**Instruction:**
Locate each line holding the string "scene" and copy it.

- - -

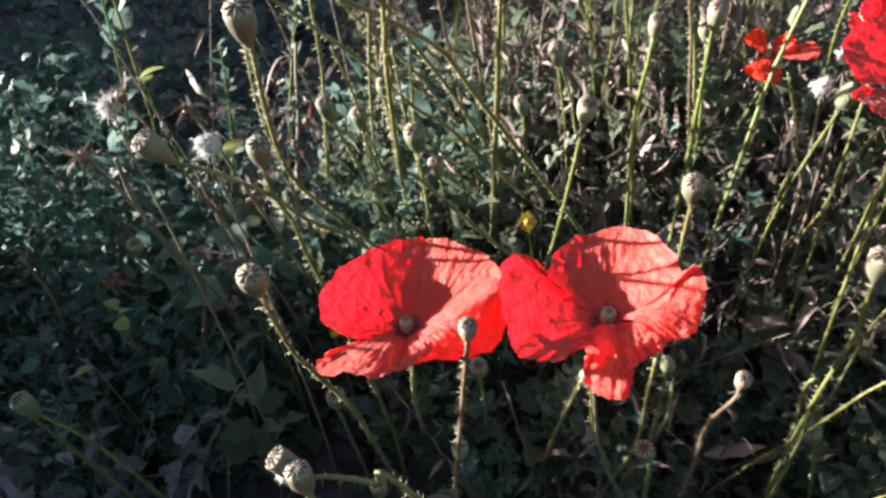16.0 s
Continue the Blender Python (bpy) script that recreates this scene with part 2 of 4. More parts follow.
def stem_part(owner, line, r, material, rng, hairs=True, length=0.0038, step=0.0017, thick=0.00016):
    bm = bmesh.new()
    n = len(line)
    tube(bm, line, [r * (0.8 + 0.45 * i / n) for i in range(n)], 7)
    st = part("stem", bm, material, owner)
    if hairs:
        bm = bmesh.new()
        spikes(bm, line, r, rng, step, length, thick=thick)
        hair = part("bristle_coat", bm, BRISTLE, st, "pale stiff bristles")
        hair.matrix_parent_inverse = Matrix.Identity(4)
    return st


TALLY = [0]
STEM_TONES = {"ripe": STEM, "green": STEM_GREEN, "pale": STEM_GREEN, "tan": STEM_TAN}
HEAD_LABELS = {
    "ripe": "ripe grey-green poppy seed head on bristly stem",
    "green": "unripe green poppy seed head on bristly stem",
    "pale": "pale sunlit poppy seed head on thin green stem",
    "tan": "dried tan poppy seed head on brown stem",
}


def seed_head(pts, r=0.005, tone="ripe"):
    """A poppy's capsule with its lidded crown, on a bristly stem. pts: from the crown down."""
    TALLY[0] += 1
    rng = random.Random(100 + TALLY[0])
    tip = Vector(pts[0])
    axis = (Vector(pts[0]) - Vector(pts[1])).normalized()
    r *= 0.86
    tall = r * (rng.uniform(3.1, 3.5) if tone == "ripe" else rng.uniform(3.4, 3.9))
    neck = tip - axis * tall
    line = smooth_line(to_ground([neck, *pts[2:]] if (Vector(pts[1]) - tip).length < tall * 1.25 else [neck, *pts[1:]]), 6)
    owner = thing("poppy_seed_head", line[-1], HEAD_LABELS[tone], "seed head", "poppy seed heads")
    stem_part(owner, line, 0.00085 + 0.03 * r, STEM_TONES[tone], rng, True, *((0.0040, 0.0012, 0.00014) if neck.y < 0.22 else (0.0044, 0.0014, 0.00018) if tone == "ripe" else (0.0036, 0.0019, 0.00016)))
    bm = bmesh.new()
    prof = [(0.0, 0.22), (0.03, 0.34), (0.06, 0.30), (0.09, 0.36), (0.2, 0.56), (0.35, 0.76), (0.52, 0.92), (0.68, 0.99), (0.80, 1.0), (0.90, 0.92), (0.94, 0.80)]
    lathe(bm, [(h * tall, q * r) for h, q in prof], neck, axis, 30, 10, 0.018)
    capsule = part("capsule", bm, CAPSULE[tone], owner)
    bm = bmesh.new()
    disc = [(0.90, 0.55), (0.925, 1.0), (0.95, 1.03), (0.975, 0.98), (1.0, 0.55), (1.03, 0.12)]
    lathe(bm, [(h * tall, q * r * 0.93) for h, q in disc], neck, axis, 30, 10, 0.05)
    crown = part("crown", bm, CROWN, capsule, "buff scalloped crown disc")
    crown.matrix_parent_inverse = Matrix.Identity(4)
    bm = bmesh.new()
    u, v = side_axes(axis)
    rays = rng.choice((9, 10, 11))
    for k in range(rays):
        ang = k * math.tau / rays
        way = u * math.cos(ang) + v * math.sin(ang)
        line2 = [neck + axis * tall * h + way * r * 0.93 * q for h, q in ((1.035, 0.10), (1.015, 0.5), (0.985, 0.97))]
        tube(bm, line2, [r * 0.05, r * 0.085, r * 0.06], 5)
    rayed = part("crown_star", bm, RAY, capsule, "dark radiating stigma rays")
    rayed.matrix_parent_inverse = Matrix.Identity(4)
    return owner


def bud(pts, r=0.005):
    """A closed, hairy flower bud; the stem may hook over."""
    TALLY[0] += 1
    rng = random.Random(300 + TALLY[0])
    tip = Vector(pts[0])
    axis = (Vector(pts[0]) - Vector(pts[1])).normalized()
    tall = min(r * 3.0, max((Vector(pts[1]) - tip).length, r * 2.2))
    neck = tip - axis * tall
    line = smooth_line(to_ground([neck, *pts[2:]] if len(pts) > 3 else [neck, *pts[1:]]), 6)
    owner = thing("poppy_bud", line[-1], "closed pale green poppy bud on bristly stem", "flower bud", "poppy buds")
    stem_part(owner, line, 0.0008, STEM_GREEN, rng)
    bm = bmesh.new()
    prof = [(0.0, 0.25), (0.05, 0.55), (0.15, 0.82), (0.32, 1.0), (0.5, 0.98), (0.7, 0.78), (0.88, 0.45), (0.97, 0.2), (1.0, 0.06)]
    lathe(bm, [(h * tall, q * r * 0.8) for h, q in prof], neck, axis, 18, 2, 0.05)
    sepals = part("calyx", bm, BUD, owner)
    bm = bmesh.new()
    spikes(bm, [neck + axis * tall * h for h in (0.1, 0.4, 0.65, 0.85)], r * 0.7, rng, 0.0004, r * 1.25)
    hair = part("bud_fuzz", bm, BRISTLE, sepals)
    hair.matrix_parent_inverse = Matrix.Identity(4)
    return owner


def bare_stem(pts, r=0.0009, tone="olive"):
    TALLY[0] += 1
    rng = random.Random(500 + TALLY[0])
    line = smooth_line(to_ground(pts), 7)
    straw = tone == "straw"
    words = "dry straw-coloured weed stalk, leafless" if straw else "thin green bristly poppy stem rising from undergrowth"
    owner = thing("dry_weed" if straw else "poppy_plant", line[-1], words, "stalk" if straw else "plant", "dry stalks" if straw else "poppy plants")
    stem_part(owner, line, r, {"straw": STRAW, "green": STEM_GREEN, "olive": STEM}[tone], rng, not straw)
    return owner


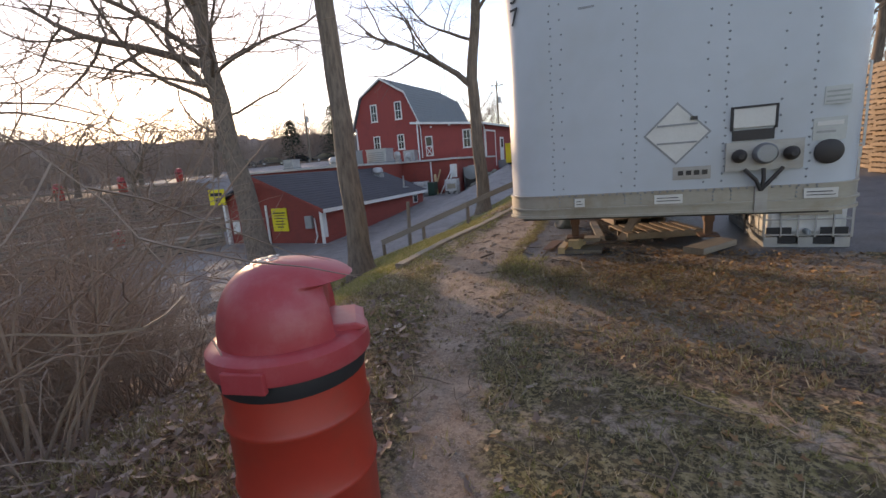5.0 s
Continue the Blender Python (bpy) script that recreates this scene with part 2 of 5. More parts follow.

- - -

**Finished exercise:**
Continue the Blender Python (bpy) script that recreates this scene with part 2 of 4. More parts follow.
Continue the Blender Python (bpy) script that recreates this scene with part 2 of 5. More parts follow.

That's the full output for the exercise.